Glitch impulses produced by string DACs produce a single-lobe glitch impulse (B) R-2R DACs (C) produce two regions of code transition error. In this situation, subtract the positive glitch impulse (G2) from the negative glitch impulse (G1).

Since glitch impulses are very fast, the units of measure that capture the area contained by the glitch is nanovolts-second (nV-s) (Figure 6).

Figure 6. This R-2R DAC major carry (7FFF to 8000) output glitch is 0.05nV-s.

Figure 6. This R-2R DAC major carry (7FFF to 8000) output glitch is 0.05nV-s.

In Figure 6, the 20-bit DAC’s low 0.05nV-s glitch produces a small disruption to the operation of the linear actuator.

Actuator Precision from the DAC

The MAX5717/MAX5719 16-bit, precision, high-speed DACs predetermine the linear actuator’s precision performance with monotonic behavior, 750ns settling time, and ultra-low 0.05nV-s glitch energy (Figure 7).

Figure 7. A block diagram of a 16-bit/20-bit DAC with a 3-wire SPI, QSPI™, MICROWIRE, and DSP-compatible serial interface.
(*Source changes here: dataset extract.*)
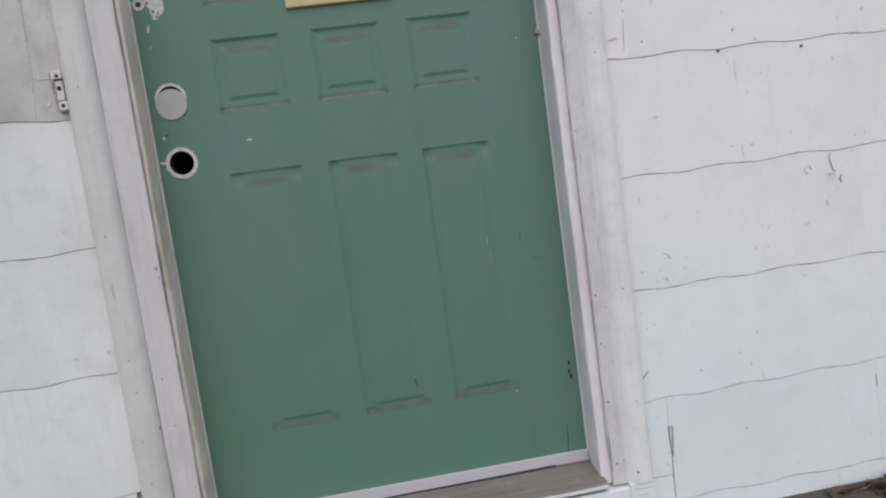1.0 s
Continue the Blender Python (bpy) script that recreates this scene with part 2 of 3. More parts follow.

Figure 7. A block diagram of a 16-bit/20-bit DAC with a 3-wire SPI, QSPI, MICROWIRE, and DSP-compatible serial interface.

The MAX5717/MAX5719 are serial-input, unbuffered, 16- and 20-bit voltage-output unipolar DACs with integrated feedback resistors that allow bipolar operation when used with an external op amplifier. In unipolar mode, the DACs reset to zero at power-up. These DACs provide low noise, tight bipolar resistor matching and high accuracy. Integrated precision-setting resistors make the DACs easy to use.

Conclusion

The need for an accurate linear actuator control does not have to be an afterthought. Simple solutions are often mechanical and too slow while discrete actuators lack precision. During the planning process, it is important to consider various specification advantages and apply an integrated solution. A precision, low-glitch, high-speed DAC provides a simple, effective feedback solution that brings peace of mind to the designer of linear actuator control.